2. A fuel injection pump comprising a cam, pump plungers movable relative to the cam to translate the contour of the cam to sequential pumping strokes, a first source of fluid under a pressure correlated with the speed of the associated engine, an advance piston connected to said cam for adjusting its relative angular position to control the timing of the pumping strokes, a first hydraulic chamber at one end of said advance piston connected to said first source of fluid to move the advance piston to advance the timing in response to increased engine speed, a biasing spring biasing said advance piston in a direction in opposition to said first source of fluid, a second movable piston at the other end of the advance piston, a second source of fluid under a pressure correlated with engine operating condition other than speed, a second hydraulic chamber at the end of said second piston connected to said source of fluid, said second piston being operatively connected to said advance piston to move said advance piston in the direction to retard timing, and a stop for limiting the movement of said second piston in the direction to retard the timing.

3. The fuel injection pump of claim 2 wherein said stop also serves to limit the maximum advance of the timing of the pumping stroke.

4. The fuel injection pump of claim 3 wherein the pump includes a metering valve for controlling the quantity of fuel delivered by the pump and metered fuel is the second source of fluid.

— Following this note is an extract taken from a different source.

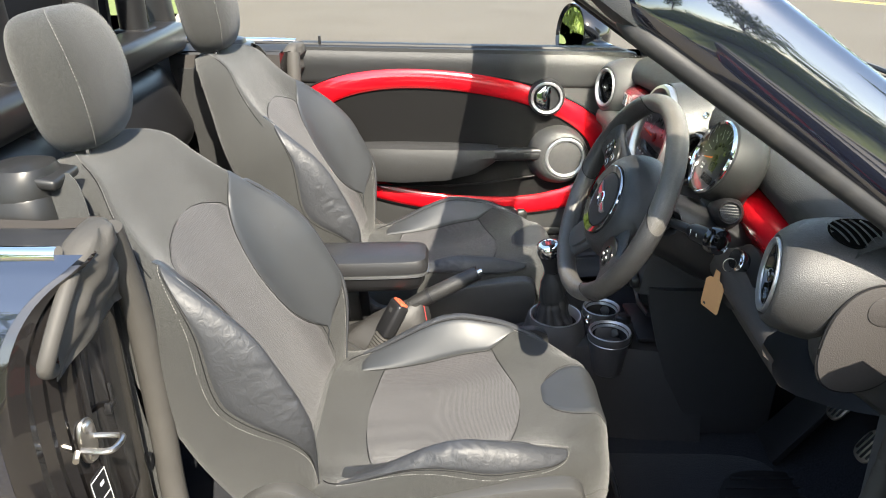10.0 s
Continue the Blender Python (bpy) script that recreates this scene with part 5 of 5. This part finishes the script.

5. The fuel injection pump of claim 2 wherein a trimmer spring is provided to modify the operation of the load sensing piston.

6. The fuel injection pump of claim 2 wherein a compression spring operatively connects said second piston and said advance piston to apply a biasing force correlated with said second engine operating condition under all operating conditions.

7. The fuel injection pump of claim 1 wherein said advance piston and said second piston have approximately the same cross sectional area.

8. The fuel injection pump of claim 1 wherein the pump includes a metering valve for controlling the quantity of fuel delivered by the pump and metered fuel of the second source of fluid.